LaCorte, however, became most infamous for his role in killing the Daniels story before the 2016 election. Fox News reporter Diana Falzone—now a contributor for The Daily Beast—filed a story in October 2016 that included an on-the-record statement from Daniels’ manager Gina Rodriguez confirming that the adult film star had engaged in a sexual relationship with Trump. The report never saw the light of day.
LaCorte has repeatedly defended his decision not to publish the story, claiming Falzone didn’t have the evidence to back it up despite the confirmation from Rodriguez. The New Yorker, however, reported in March 2019 that LaCorte told Falzone the following: “Good reporting, kiddo. But Rupert [Murdoch] wants Donald Trump to win. So just let it go.”
After being pushed out of Fox News in Nov. 2016, which he contends was part of a post-Ailes “corporate purge” by the network, LaCorte eventually announced he was launching a news site, alongside former Fox News executive editor John Moody, called LaCorte News. He also built a network of spammy hyperpartisan sites manned by Macedonian bloggers, aping the Russian disinformation and interference tactics used throughout the 2016 election.
The sites, which employed one writer who helped push the conspiracy theory about a Hillary Clinton-led pedophile ring, repeatedly engaged in pushing fake news and hyperbolic fearmongering to inflame political tensions.
LaCorte, however, defended operating the sites under the guise that he needed to raise revenue in order to fund his legitimate journalistic venture, which he referred to as a “digital news start-up with the stated goal of restoring faith in the media.”
“I wanted to try to find middle ground,” he declared. “Unfortunately, the things that work best right now are hyperactive politics.”

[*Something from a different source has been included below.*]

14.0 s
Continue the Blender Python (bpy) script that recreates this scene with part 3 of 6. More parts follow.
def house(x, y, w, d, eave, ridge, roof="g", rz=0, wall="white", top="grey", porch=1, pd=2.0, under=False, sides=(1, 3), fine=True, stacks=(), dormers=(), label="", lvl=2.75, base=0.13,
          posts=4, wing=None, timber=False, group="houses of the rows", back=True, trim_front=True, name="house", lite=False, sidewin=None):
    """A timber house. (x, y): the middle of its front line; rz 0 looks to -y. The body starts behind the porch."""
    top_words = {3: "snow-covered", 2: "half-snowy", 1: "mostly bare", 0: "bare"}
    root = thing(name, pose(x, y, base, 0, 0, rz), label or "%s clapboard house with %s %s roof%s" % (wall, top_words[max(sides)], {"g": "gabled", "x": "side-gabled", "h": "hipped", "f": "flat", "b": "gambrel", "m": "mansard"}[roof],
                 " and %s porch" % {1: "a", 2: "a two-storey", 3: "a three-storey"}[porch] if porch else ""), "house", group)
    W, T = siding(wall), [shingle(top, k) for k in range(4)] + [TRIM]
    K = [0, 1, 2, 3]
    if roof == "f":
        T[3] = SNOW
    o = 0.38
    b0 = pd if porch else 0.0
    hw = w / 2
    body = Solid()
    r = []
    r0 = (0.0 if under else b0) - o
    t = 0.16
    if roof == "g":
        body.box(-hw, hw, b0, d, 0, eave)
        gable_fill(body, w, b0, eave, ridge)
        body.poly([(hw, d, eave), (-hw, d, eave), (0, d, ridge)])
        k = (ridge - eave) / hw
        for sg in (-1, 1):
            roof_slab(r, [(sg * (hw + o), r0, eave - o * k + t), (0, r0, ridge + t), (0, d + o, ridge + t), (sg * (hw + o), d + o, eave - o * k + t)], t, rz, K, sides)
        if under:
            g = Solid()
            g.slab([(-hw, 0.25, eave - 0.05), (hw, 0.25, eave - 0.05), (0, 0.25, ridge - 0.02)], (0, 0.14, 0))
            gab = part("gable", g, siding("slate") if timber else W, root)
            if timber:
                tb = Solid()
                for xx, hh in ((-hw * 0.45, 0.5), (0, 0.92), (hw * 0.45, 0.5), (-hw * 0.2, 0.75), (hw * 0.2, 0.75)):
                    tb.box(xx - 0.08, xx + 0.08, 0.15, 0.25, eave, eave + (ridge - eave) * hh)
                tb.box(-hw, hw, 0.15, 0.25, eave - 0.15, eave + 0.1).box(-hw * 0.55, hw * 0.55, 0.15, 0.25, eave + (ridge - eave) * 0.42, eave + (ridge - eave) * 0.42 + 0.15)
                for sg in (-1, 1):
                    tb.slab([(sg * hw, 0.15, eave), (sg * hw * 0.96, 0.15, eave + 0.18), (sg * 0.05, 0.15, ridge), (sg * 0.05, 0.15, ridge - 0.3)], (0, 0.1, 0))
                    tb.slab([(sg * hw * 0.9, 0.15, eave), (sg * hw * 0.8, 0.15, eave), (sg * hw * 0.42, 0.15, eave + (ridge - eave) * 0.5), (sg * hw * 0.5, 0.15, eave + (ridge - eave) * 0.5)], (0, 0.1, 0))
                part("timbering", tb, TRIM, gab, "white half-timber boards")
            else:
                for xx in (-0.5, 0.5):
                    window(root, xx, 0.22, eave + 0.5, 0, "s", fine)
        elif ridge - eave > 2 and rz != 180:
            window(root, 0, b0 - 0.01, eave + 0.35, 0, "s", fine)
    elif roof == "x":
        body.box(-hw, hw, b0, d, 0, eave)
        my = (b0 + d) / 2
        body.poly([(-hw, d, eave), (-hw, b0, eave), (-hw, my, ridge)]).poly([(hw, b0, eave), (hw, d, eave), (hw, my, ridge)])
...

From a strictly journalistic standpoint, LaCorte’s coverage of the Hunter Biden emails suggest that his reach is somewhat limited. Though he was among the first to report on the contents, his work got virtually no visibility among the mainstream press.

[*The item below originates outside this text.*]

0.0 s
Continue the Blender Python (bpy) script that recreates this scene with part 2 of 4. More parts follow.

As Media Matters reported, the first intimation that LaCorte had material came via a posting he made to the /r/Conservative page on Reddit October 15, the day after the New York Post published its original story on the laptops. In that posting, LaCorte revealed that he had primary documents and spoke glowingly of Mac Isaac.

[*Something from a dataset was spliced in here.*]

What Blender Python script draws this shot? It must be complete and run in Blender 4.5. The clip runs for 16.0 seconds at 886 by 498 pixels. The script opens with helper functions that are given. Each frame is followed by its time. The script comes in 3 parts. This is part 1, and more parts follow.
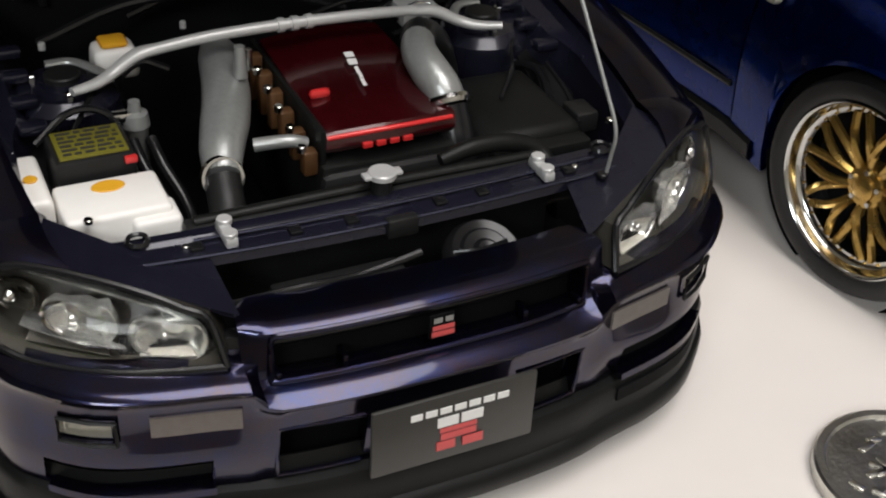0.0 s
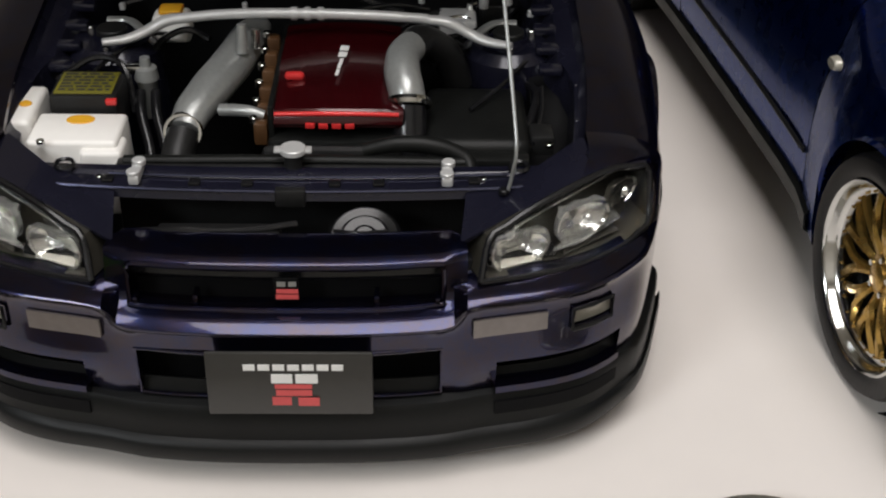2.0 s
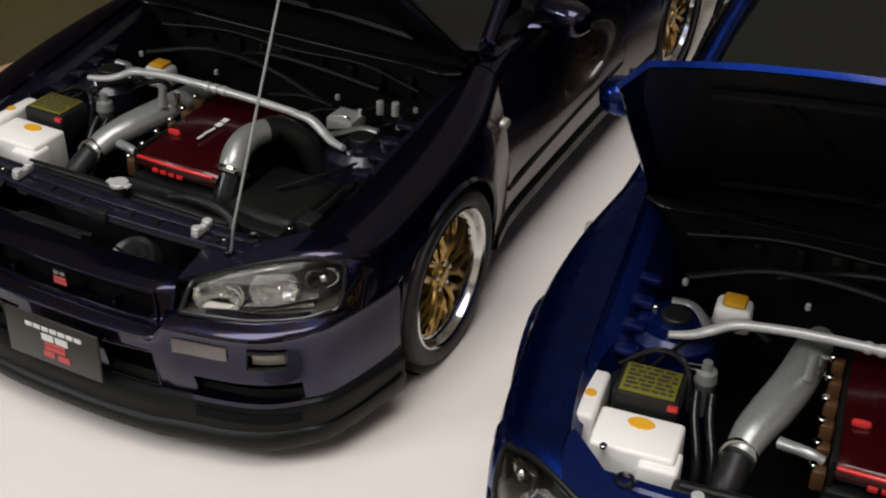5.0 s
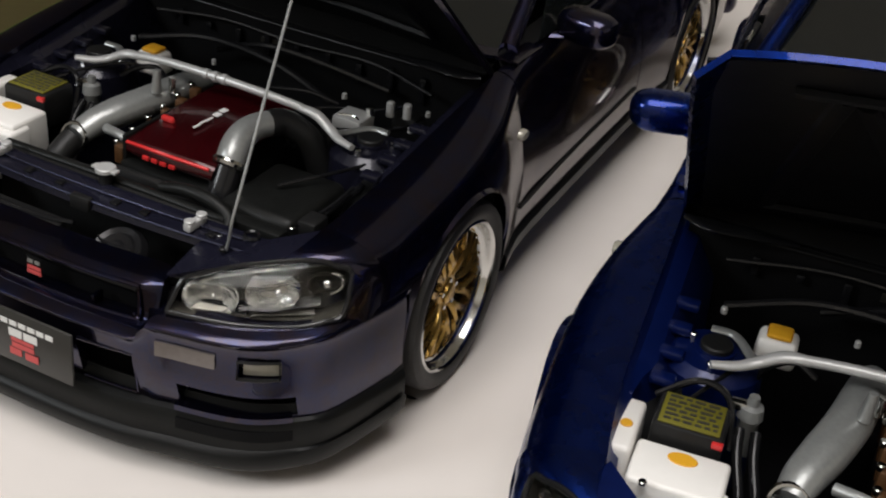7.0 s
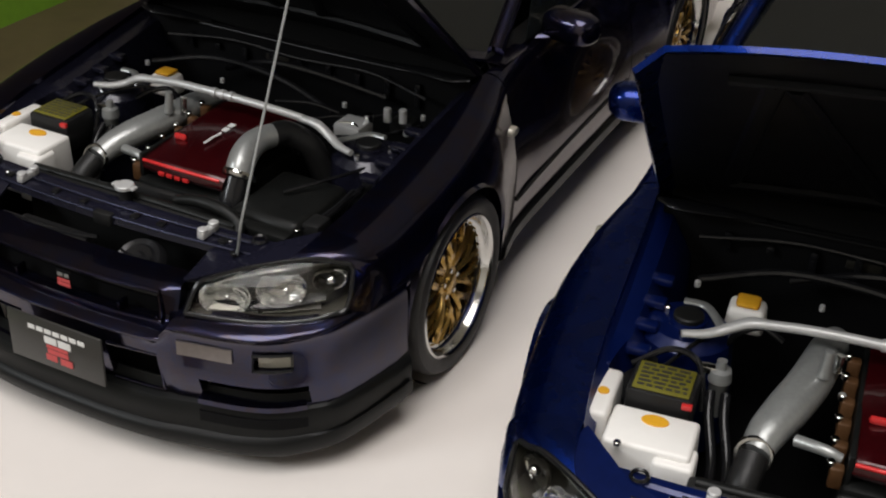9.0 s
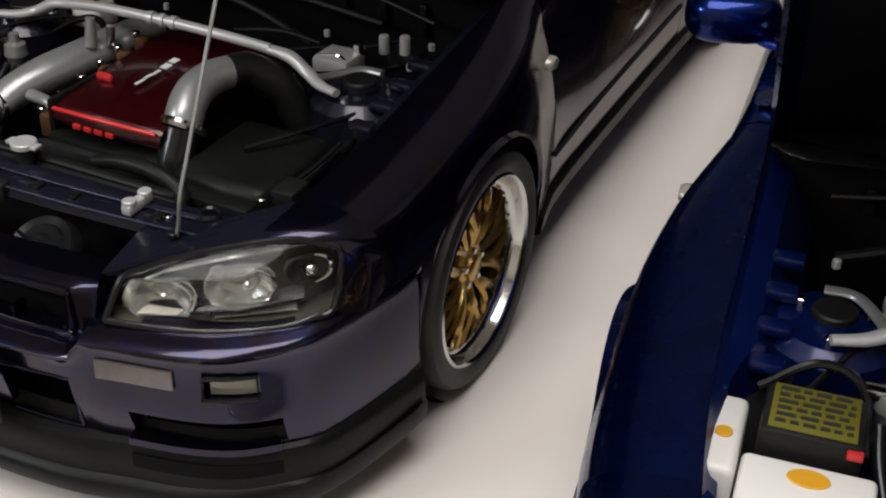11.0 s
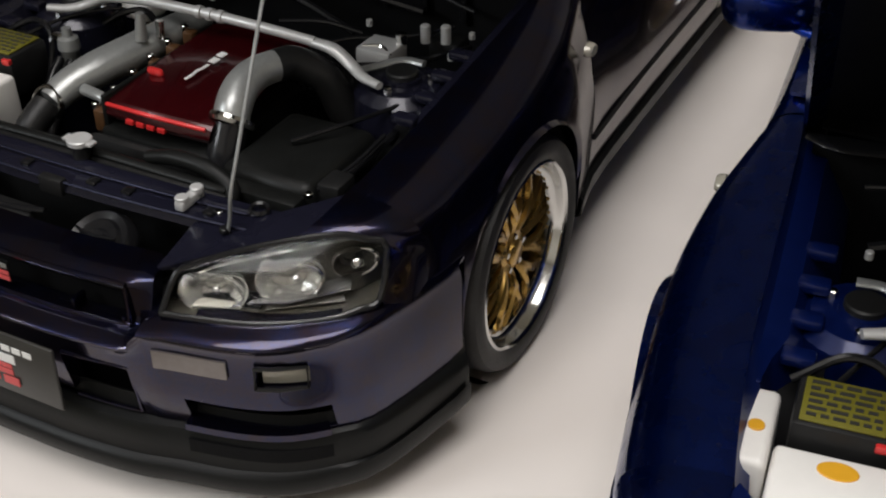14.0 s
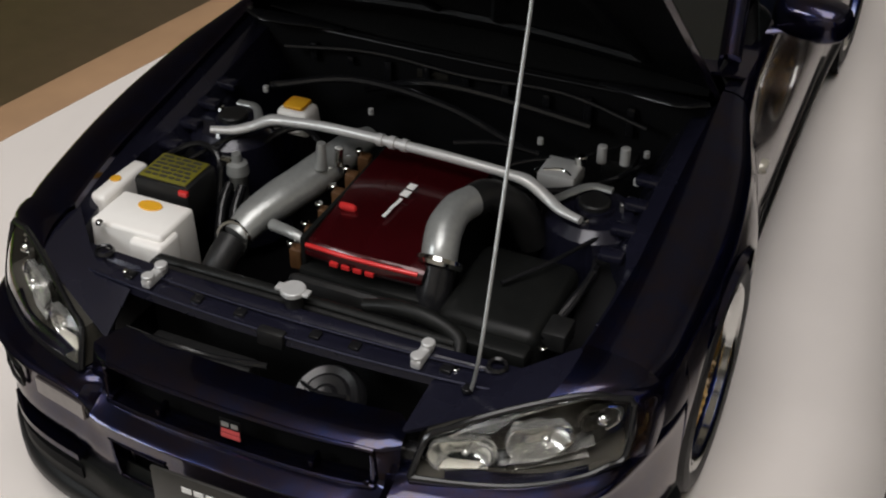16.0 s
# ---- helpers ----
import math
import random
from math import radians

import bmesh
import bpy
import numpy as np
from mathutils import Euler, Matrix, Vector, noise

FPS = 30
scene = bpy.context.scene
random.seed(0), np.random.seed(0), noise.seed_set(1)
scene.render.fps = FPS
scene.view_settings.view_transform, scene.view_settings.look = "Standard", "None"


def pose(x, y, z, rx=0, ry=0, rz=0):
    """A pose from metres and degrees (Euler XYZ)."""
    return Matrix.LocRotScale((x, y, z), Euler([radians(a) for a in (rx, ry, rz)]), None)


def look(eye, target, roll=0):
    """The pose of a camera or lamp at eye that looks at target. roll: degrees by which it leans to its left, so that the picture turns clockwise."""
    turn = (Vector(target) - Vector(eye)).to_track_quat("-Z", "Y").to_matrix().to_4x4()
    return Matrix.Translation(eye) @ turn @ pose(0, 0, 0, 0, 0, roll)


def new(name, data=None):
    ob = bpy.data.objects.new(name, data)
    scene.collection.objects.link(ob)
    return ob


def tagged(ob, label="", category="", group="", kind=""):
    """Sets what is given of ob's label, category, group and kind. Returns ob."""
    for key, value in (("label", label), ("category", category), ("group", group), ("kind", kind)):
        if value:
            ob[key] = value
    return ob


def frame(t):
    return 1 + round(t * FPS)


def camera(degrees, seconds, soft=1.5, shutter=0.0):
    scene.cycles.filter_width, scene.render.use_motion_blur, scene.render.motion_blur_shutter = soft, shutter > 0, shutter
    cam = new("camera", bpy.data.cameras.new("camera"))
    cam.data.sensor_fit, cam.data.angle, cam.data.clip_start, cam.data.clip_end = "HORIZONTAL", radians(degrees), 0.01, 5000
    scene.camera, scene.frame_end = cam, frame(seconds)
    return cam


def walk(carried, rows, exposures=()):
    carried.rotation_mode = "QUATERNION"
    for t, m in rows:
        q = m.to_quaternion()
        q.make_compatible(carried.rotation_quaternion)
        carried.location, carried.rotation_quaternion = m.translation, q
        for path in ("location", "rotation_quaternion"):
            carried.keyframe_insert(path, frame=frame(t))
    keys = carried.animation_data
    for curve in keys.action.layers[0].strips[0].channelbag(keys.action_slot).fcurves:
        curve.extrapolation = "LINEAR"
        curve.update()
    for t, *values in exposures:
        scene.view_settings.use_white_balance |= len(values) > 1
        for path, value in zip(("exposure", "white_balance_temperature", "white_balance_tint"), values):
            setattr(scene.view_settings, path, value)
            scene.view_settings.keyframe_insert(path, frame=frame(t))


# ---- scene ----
K = 1 / 18          # the cars are 1:18 models: sizes below are in metres of the full-size car
cam = camera(38, 16.0, soft=2.1)
PATH = [
    (0.0, -0.9303, -1.7695, 2.1122, -27.03, -34.32, 3.40),
    (0.5, -0.9801, -1.8172, 2.1621, -25.93, -33.89, 4.05),
    (1.0, -0.7310, -1.9676, 2.0978, -19.33, -33.78, 3.18),
    (1.5, -0.2427, -1.9649, 2.2028, -11.15, -34.56, 1.06),
    (2.0, 0.2830, -2.2698, 2.1551, -1.51, -33.14, 1.11),
    (2.5, 0.8927, -2.4441, 2.1394, 6.15, -32.24, 1.61),
    (3.0, 1.5576, -2.4964, 2.2431, 16.48, -31.81, -0.84),
    (3.5, 2.1042, -2.5529, 2.4685, 22.01, -32.95, -0.67),
    (4.0, 2.2243, -2.5990, 2.6607, 21.50, -32.48, 1.33),
    (4.5, 2.5231, -2.4906, 2.7822, 25.57, -32.69, 0.67),
    (7.0, 2.2386, -2.2465, 2.5033, 23.76, -30.39, 6.72),
    (7.5, 2.2974, -2.2717, 2.4435, 23.96, -30.17, 6.15),
    (8.0, 2.3859, -2.4054, 2.5258, 24.69, -30.22, 4.89),
    (8.5, 2.5004, -2.5283, 2.6672, 25.70, -30.10, 3.52),
    (9.0, 2.4798, -2.4100, 2.6419, 26.08, -30.59, 2.31),
    (11.5, 1.9418, -1.4627, 2.0128, 26.01, -32.68, 0.93),
    (12.0, 1.9351, -1.4308, 2.0085, 26.41, -33.52, 0.48),
    (12.5, 1.9640, -1.5373, 2.0169, 26.39, -32.94, 0.82),
    (13.0, 2.0191, -1.5730, 2.1015, 27.36, -33.65, 0.08),
    (13.5, 2.0191, -1.5781, 2.1233, 27.82, -33.80, -0.31),
    (14.0, 2.0168, -1.6006, 2.1961, 28.09, -33.97, -0.52),
    (14.5, 1.7694, -1.5896, 2.3091, 26.35, -33.92, 0.98),
    (15.0, 1.5522, -1.6587, 2.4824, 25.32, -35.12, 0.93),
    (15.5, 1.4394, -1.6109, 2.5557, 25.05, -35.44, 0.64),
    (16.0, 1.2845, -1.7003, 2.5363, 23.71, -35.35, 0.53),
]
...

“I’ve spoken many times with the shop owner and read all of the 29 emails I have downloadable at Media Action Network,” he wrote. “I found John Paul, the shop owner, to be highly credible.”
That same day, LaCorte’s Media Action Network website published 29 PDFs allegedly containing emails sent to Hunter Biden’s iCloud address. Metadata found in a zip file published on the site shows the file was created on the evening of October 14, hours after the New York Post’s initial story was published.
LaCorte also published a PDF copy of the subpoena Mac Isaac said he received from the FBI for the hard drives. LaCorte’s copy of the subpoena appears to be a unique photocopy not derived from the photographs of the subpoena published by Fox, The Daily Mail, or the New York Post.
Less than a week later, LaCorte was promoting the alleged emails once again, this time on an Ask Me Anything forum. In it, he revealed that he had been helping out Mac Isaac before the New York Post published its initial story. “I had dozens of the emails and many conversations with him,” he explained.
He also made another revelation that pointed to Mac Isaac’s interest in getting the Hunter Biden emails publicity. In addition to sending the materials to the FBI and LaCorte himself, Mac Isaac had, according to LaPorte, “sent a few notices to some rightwing outlets, who ignored him.”
The Daily Beast has made several attempts to revisit Mac Isaac at his shop in Wilmington to ask questions about his interactions with LaCorte. Both he and his lawyer have refused to comment.
Shortly after the original New York Post story was published, a sign appeared outside Mac Isaac’s shop in Trolley Square. It reads: “We the people. Thank you! #Patriot.”